◆ Task objective ◆
Copy out every record below exactly as written, but leave out any pictures.

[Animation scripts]
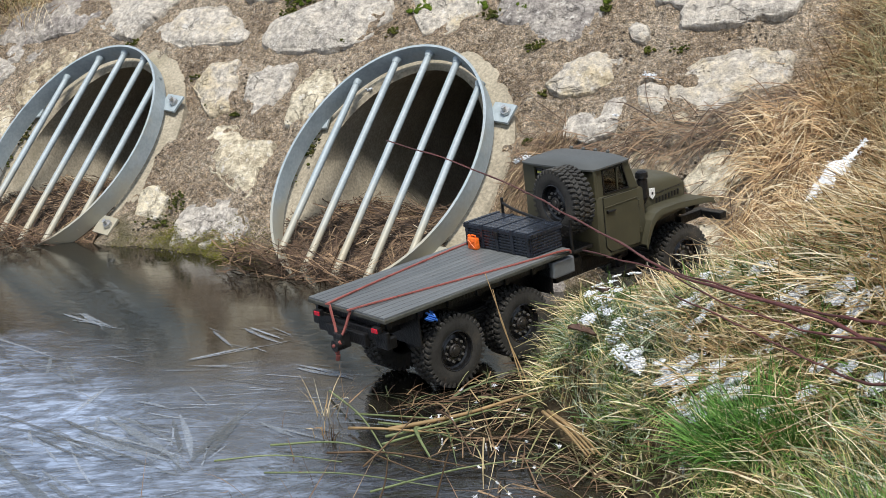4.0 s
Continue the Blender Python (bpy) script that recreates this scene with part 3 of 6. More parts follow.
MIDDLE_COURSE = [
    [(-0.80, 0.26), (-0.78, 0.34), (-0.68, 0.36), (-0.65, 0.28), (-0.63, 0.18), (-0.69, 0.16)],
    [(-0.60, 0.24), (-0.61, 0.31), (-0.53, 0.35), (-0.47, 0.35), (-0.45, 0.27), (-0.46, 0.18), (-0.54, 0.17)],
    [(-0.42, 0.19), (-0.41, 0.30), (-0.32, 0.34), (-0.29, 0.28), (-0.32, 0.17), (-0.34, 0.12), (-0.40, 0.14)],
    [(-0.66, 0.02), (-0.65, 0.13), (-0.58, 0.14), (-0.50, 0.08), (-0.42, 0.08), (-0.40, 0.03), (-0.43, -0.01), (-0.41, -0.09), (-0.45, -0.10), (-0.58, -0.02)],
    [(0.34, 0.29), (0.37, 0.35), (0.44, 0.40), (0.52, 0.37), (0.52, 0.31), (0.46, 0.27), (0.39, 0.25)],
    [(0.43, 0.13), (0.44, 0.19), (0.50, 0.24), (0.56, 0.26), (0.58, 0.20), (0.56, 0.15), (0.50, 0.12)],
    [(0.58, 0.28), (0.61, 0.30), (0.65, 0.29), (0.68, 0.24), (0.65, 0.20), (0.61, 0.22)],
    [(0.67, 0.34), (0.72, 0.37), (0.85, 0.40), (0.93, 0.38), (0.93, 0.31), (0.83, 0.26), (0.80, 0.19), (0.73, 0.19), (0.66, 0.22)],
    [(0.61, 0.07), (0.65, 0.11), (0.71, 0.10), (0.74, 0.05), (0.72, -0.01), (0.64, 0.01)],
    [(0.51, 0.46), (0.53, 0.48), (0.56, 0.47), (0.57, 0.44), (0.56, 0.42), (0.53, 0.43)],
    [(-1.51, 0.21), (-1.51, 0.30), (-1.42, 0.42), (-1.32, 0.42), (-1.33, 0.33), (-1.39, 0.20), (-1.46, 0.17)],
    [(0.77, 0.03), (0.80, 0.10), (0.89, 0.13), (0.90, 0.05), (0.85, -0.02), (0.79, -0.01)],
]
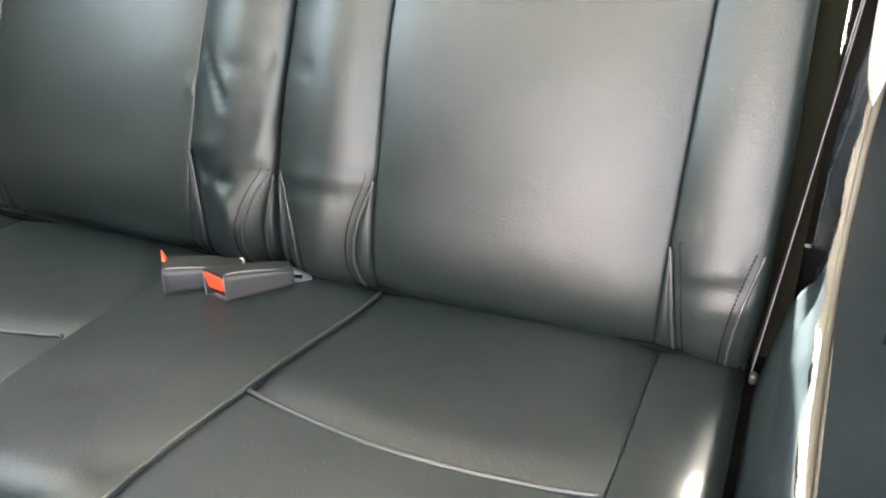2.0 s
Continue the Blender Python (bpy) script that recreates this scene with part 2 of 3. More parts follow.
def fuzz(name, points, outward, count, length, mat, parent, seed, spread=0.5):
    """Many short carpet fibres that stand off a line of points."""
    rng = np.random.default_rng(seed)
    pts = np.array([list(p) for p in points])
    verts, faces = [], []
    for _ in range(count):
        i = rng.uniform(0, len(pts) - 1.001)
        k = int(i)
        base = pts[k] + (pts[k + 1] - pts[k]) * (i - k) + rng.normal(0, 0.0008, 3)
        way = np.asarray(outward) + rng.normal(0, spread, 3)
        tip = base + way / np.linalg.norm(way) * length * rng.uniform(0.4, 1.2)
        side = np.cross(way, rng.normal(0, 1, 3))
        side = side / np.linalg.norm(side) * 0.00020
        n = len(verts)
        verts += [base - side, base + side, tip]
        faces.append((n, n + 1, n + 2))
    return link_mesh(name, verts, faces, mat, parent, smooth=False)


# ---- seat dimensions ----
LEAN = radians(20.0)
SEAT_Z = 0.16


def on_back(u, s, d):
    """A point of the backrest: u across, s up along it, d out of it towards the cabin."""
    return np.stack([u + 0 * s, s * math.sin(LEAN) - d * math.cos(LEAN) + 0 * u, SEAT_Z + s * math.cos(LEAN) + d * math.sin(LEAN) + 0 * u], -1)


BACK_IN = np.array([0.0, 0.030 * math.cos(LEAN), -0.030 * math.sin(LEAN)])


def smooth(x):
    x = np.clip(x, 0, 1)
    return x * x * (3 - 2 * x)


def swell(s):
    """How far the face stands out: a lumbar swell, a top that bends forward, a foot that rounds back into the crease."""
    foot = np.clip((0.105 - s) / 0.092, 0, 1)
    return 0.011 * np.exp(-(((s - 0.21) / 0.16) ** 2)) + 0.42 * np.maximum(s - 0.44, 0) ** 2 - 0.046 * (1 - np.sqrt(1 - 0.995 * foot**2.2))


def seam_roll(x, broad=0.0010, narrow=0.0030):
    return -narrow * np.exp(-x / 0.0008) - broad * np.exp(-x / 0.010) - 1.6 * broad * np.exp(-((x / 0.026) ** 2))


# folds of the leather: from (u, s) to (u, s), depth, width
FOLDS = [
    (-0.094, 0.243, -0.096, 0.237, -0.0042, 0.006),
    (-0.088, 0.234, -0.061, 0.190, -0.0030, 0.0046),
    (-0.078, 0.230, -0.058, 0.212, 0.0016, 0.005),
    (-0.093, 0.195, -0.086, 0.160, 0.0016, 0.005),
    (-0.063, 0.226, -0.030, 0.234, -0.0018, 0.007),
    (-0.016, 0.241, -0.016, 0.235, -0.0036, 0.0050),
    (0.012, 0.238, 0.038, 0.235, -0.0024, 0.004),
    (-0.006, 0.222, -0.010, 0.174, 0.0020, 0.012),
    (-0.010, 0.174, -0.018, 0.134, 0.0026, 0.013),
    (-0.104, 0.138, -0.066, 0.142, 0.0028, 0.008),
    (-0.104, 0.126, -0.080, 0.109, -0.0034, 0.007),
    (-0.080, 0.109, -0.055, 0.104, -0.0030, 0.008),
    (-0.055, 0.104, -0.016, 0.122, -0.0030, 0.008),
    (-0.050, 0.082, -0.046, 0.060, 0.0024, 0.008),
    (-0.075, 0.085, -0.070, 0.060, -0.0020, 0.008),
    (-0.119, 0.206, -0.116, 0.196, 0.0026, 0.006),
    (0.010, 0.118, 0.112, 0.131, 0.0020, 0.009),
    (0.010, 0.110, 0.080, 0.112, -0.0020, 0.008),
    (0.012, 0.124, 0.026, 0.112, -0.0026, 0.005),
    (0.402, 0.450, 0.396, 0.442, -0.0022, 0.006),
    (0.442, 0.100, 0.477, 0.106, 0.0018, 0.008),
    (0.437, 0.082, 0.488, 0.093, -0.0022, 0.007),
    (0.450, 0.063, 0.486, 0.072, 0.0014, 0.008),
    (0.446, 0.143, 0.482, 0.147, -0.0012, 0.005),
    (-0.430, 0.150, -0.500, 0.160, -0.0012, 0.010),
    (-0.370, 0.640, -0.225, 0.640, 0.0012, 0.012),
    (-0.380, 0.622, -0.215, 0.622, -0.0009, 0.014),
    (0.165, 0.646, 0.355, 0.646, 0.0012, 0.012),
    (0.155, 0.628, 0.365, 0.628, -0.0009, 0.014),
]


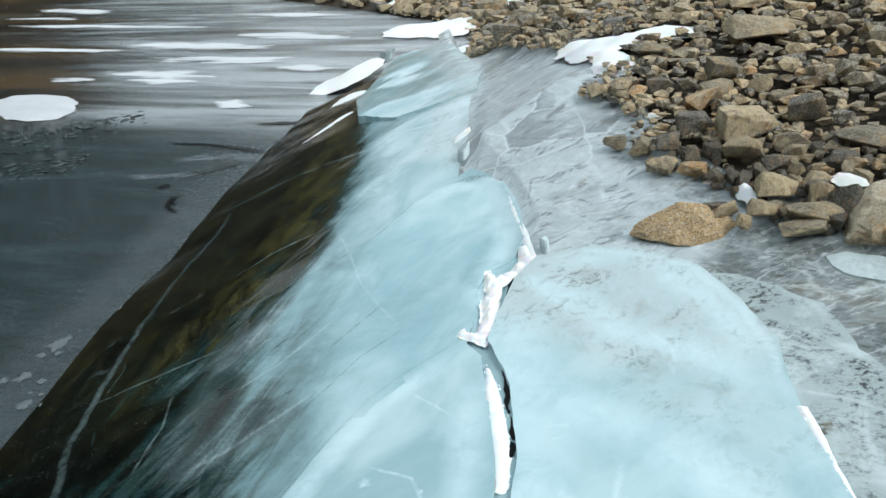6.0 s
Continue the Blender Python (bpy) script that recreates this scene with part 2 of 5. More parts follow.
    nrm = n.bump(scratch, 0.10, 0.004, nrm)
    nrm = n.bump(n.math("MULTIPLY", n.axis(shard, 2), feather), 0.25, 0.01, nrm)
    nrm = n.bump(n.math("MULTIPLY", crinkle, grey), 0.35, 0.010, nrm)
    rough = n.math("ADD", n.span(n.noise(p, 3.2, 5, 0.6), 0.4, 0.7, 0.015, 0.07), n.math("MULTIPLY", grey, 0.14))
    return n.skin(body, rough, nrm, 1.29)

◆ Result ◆
4.0 s
Continue the Blender Python (bpy) script that recreates this scene with part 3 of 6. More parts follow.
MIDDLE_COURSE = [
    [(-0.80, 0.26), (-0.78, 0.34), (-0.68, 0.36), (-0.65, 0.28), (-0.63, 0.18), (-0.69, 0.16)],
    [(-0.60, 0.24), (-0.61, 0.31), (-0.53, 0.35), (-0.47, 0.35), (-0.45, 0.27), (-0.46, 0.18), (-0.54, 0.17)],
    [(-0.42, 0.19), (-0.41, 0.30), (-0.32, 0.34), (-0.29, 0.28), (-0.32, 0.17), (-0.34, 0.12), (-0.40, 0.14)],
    [(-0.66, 0.02), (-0.65, 0.13), (-0.58, 0.14), (-0.50, 0.08), (-0.42, 0.08), (-0.40, 0.03), (-0.43, -0.01), (-0.41, -0.09), (-0.45, -0.10), (-0.58, -0.02)],
    [(0.34, 0.29), (0.37, 0.35), (0.44, 0.40), (0.52, 0.37), (0.52, 0.31), (0.46, 0.27), (0.39, 0.25)],
    [(0.43, 0.13), (0.44, 0.19), (0.50, 0.24), (0.56, 0.26), (0.58, 0.20), (0.56, 0.15), (0.50, 0.12)],
    [(0.58, 0.28), (0.61, 0.30), (0.65, 0.29), (0.68, 0.24), (0.65, 0.20), (0.61, 0.22)],
    [(0.67, 0.34), (0.72, 0.37), (0.85, 0.40), (0.93, 0.38), (0.93, 0.31), (0.83, 0.26), (0.80, 0.19), (0.73, 0.19), (0.66, 0.22)],
    [(0.61, 0.07), (0.65, 0.11), (0.71, 0.10), (0.74, 0.05), (0.72, -0.01), (0.64, 0.01)],
    [(0.51, 0.46), (0.53, 0.48), (0.56, 0.47), (0.57, 0.44), (0.56, 0.42), (0.53, 0.43)],
    [(-1.51, 0.21), (-1.51, 0.30), (-1.42, 0.42), (-1.32, 0.42), (-1.33, 0.33), (-1.39, 0.20), (-1.46, 0.17)],
    [(0.77, 0.03), (0.80, 0.10), (0.89, 0.13), (0.90, 0.05), (0.85, -0.02), (0.79, -0.01)],
]
2.0 s
Continue the Blender Python (bpy) script that recreates this scene with part 2 of 3. More parts follow.
def fuzz(name, points, outward, count, length, mat, parent, seed, spread=0.5):
    """Many short carpet fibres that stand off a line of points."""
    rng = np.random.default_rng(seed)
    pts = np.array([list(p) for p in points])
    verts, faces = [], []
    for _ in range(count):
        i = rng.uniform(0, len(pts) - 1.001)
        k = int(i)
        base = pts[k] + (pts[k + 1] - pts[k]) * (i - k) + rng.normal(0, 0.0008, 3)
        way = np.asarray(outward) + rng.normal(0, spread, 3)
        tip = base + way / np.linalg.norm(way) * length * rng.uniform(0.4, 1.2)
        side = np.cross(way, rng.normal(0, 1, 3))
        side = side / np.linalg.norm(side) * 0.00020
        n = len(verts)
        verts += [base - side, base + side, tip]
        faces.append((n, n + 1, n + 2))
    return link_mesh(name, verts, faces, mat, parent, smooth=False)


# ---- seat dimensions ----
LEAN = radians(20.0)
SEAT_Z = 0.16


def on_back(u, s, d):
    """A point of the backrest: u across, s up along it, d out of it towards the cabin."""
    return np.stack([u + 0 * s, s * math.sin(LEAN) - d * math.cos(LEAN) + 0 * u, SEAT_Z + s * math.cos(LEAN) + d * math.sin(LEAN) + 0 * u], -1)


BACK_IN = np.array([0.0, 0.030 * math.cos(LEAN), -0.030 * math.sin(LEAN)])


def smooth(x):
    x = np.clip(x, 0, 1)
    return x * x * (3 - 2 * x)


def swell(s):
    """How far the face stands out: a lumbar swell, a top that bends forward, a foot that rounds back into the crease."""
    foot = np.clip((0.105 - s) / 0.092, 0, 1)
    return 0.011 * np.exp(-(((s - 0.21) / 0.16) ** 2)) + 0.42 * np.maximum(s - 0.44, 0) ** 2 - 0.046 * (1 - np.sqrt(1 - 0.995 * foot**2.2))


def seam_roll(x, broad=0.0010, narrow=0.0030):
    return -narrow * np.exp(-x / 0.0008) - broad * np.exp(-x / 0.010) - 1.6 * broad * np.exp(-((x / 0.026) ** 2))


# folds of the leather: from (u, s) to (u, s), depth, width
FOLDS = [
    (-0.094, 0.243, -0.096, 0.237, -0.0042, 0.006),
    (-0.088, 0.234, -0.061, 0.190, -0.0030, 0.0046),
    (-0.078, 0.230, -0.058, 0.212, 0.0016, 0.005),
    (-0.093, 0.195, -0.086, 0.160, 0.0016, 0.005),
    (-0.063, 0.226, -0.030, 0.234, -0.0018, 0.007),
    (-0.016, 0.241, -0.016, 0.235, -0.0036, 0.0050),
    (0.012, 0.238, 0.038, 0.235, -0.0024, 0.004),
    (-0.006, 0.222, -0.010, 0.174, 0.0020, 0.012),
    (-0.010, 0.174, -0.018, 0.134, 0.0026, 0.013),
    (-0.104, 0.138, -0.066, 0.142, 0.0028, 0.008),
    (-0.104, 0.126, -0.080, 0.109, -0.0034, 0.007),
    (-0.080, 0.109, -0.055, 0.104, -0.0030, 0.008),
    (-0.055, 0.104, -0.016, 0.122, -0.0030, 0.008),
    (-0.050, 0.082, -0.046, 0.060, 0.0024, 0.008),
    (-0.075, 0.085, -0.070, 0.060, -0.0020, 0.008),
    (-0.119, 0.206, -0.116, 0.196, 0.0026, 0.006),
    (0.010, 0.118, 0.112, 0.131, 0.0020, 0.009),
    (0.010, 0.110, 0.080, 0.112, -0.0020, 0.008),
    (0.012, 0.124, 0.026, 0.112, -0.0026, 0.005),
    (0.402, 0.450, 0.396, 0.442, -0.0022, 0.006),
    (0.442, 0.100, 0.477, 0.106, 0.0018, 0.008),
    (0.437, 0.082, 0.488, 0.093, -0.0022, 0.007),
    (0.450, 0.063, 0.486, 0.072, 0.0014, 0.008),
    (0.446, 0.143, 0.482, 0.147, -0.0012, 0.005),
    (-0.430, 0.150, -0.500, 0.160, -0.0012, 0.010),
    (-0.370, 0.640, -0.225, 0.640, 0.0012, 0.012),
    (-0.380, 0.622, -0.215, 0.622, -0.0009, 0.014),
    (0.165, 0.646, 0.355, 0.646, 0.0012, 0.012),
    (0.155, 0.628, 0.365, 0.628, -0.0009, 0.014),
]


6.0 s
Continue the Blender Python (bpy) script that recreates this scene with part 2 of 5. More parts follow.
    nrm = n.bump(scratch, 0.10, 0.004, nrm)
    nrm = n.bump(n.math("MULTIPLY", n.axis(shard, 2), feather), 0.25, 0.01, nrm)
    nrm = n.bump(n.math("MULTIPLY", crinkle, grey), 0.35, 0.010, nrm)
    rough = n.math("ADD", n.span(n.noise(p, 3.2, 5, 0.6), 0.4, 0.7, 0.015, 0.07), n.math("MULTIPLY", grey, 0.14))
    return n.skin(body, rough, nrm, 1.29)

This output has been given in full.